I have a sensor that needs in order to function 30 seconds 2V, 30 seconds 5V (on both max 300mA). I have done the power supplies, I can do the programming for the delay but I'm not sure exactly how to switch between them using some types of transistors. Can anyone help?
What I need is a kind of switch that on digital LOW goes on the 2V supply, and on HIGH goes to the 5V supply. What transistors should I use so they can be controlled from a digital PIN from Arduino and handle the max. 300mA current the sensor needs?
Thank you!
Edit: Please see the image for my idea (I'm a totally noob in electronics). Both supplies are done with MAX603/4 so they have an OFF switch. T1/T2 are 2N2222 and I was thinking that I can disable one supply then enable the other one and so on. Will this work? If yes by just disabling/enabling the supplies .. maybe Pin1/Pin2 are useless. What do you think?
Answer
Switching between two supplies is more complicated than it sounds on the first moment: You need to do two things at the same time: You need to turn off the connection to one suppy and turn on the connection to the other supply. If you turn off too early, power supply to the sensor gets interrupted for a short moment, while if you turn on too early, you are forcing 5V into the 2V supply.
Aftter providing your suggested circuit, I strongly recommend a different approach: Build one(!) supply you can switch between 5V and 2V output. If you are fine with linear regulators and have enough headroom, this might be an LM317 with a split resistor in ground path (either two parallel resistors where one gets interrupted by a logic level N-MOSFET or two in series where the lower one gets shorted by such a MOSFET).
You get the 2V supply from a MAX603 by using a resistor divider: This shows you how to control the resistor devider from the arduino to change the output voltage on-the-fly. 1M/330k (output high, FET conducting) results in 4.83 volts. 1M/1530M (output low, FET not conducting) results in 1.98V. By using custom resistors (or paralleling 2 of them) instead of single off-the-shelf E6 values, the targets of 5V/2V can be obtained more acurately.
simulate this circuit – Schematic created using CircuitLab
You can actually use any kind of logic level N-channel MOSFET, i.e. a FET that is guaranteed to have a on-state resistance that is negigible at a gate voltage obtainable from the arduino. The IRF730 is not really logic-level, as its performance (see the output characteristic diagram in the ST datasheet) is sub-par at 4V. Most likely it is that much oversized that it still provides way enough conductance even at 4.5V (and you should get that from a 5V-powered uC).
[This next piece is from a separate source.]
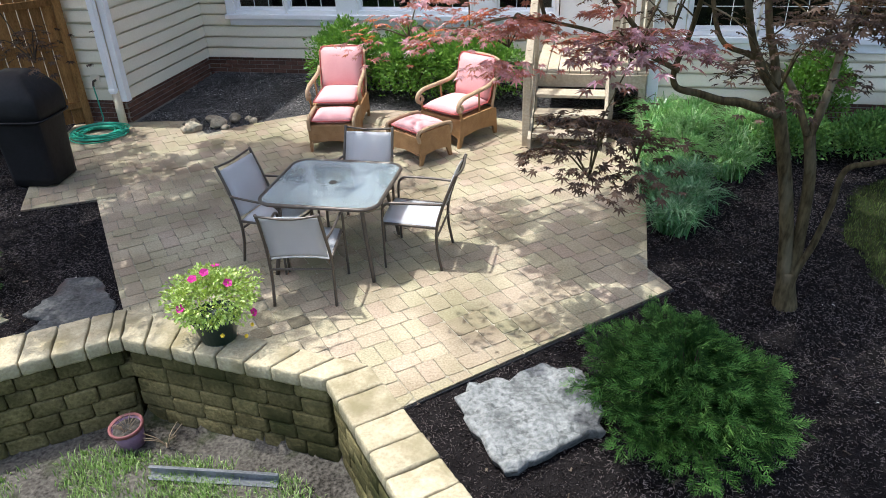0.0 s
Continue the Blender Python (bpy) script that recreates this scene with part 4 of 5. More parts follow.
def conifer(x, y, rx, ry, h, n, seed, label):
    """Arching boughs from the foot, each fringed with flat fronds, brighter at the ends."""
    r = np.random.default_rng(seed)
    z0 = float(ground_z(x, y))
    th = thing("conifer_shrub", label, "shrub", pose(x, y, z0), "feathery conifer shrubs")
    boughs, per = n // 60, 60
    cs, ds, ts, bm = [], [], [], bmesh.new()
    for k in range(boughs):
        a = k * 2.39996 + r.uniform(-0.3, 0.3)
        q = (k + 0.5) / boughs
        reach = (0.04 + 0.96 * q ** 0.62) * r.uniform(0.66, 1.20)
        top = h * (1.02 - 0.62 * q ** 1.3) * r.uniform(0.70, 1.18)
        o = np.array([math.cos(a) * rx, math.sin(a) * ry, 0.0]) * reach
        side = np.array([-math.sin(a), math.cos(a), r.normal(0, 0.3)])
        t = np.sqrt(r.uniform(0.05, 1.0, per))
        along_ = o[None] * t[:, None] + np.array([[0, 0, 1.0]]) * (top * (1.55 * t - 0.62 * t ** 2.4))[:, None]
        way = unit(o[None] + np.array([[0, 0, 1.0]]) * (top * (1.1 - 1.3 * t))[:, None])
        sign = r.choice([-1.0, 1.0], per)
        spread = r.uniform(0.0, 0.11, per) * (1.25 - t)
        cs.append(along_ + side[None] * (sign * spread)[:, None] + r.normal(0, 0.014, (per, 3)))
        ds.append(unit(way + side[None] * (sign * r.uniform(0.2, 1.1, per))[:, None] + r.normal(0, 0.28, (per, 3))))
        ts.append(t)
        if k % 2 == 0:
            pts = [Vector(o * s) + Vector((0, 0, top * (1.55 * s - 0.62 * s ** 2.4))) for s in (0.02, 0.3, 0.6, 0.9)]
            add_tube(bm, pts, [0.011, 0.008, 0.005, 0.002], 5)
    c, d, t = np.concatenate(cs), np.concatenate(ds), np.concatenate(ts)
    c[:, 2] = np.maximum(c[:, 2], 0.03)
    s = unit(np.cross(d, r.normal(size=d.shape) * 0.7 + np.array([0, 0, 1.0])))
    size = r.uniform(0.05, 0.115, len(c))
    young = t + r.normal(0, 0.10, len(t)) > 0.93
    part_of("foliage", cards("foliage", c[~young], d[~young], s[~young], FROND, size[~young], M_CONIFER), th)
    part_of("young_growth", cards("young_growth", c[young], d[young], s[young], FROND, size[young], M_TIP), th, None, "bright green young tips")
    part("stem", bm, M_BARK_DARK, th)
    return th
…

The IRF540 is similar in behaviour. The 2N7000 in that circuit is slightly better at specifications (they specify at least 1mA current at 3V gate voltage, while the IRF730 and IRF540 specify at least 0.25mA current at 4V), but also not really a logic-level FET. In your case, the current is 1.2V across a 1M resistor, so it's 0.0012mA, so at least a factor 200 below the currents mentioned the data sheets, so conductance should suffice anyway.
I still recommend getting a bag of 2N7000 anyway, as these parts only cost some cents. They really are static sensitive though, so handle them with care and have some spare ones at hand if you use them and regularly plug them by hand.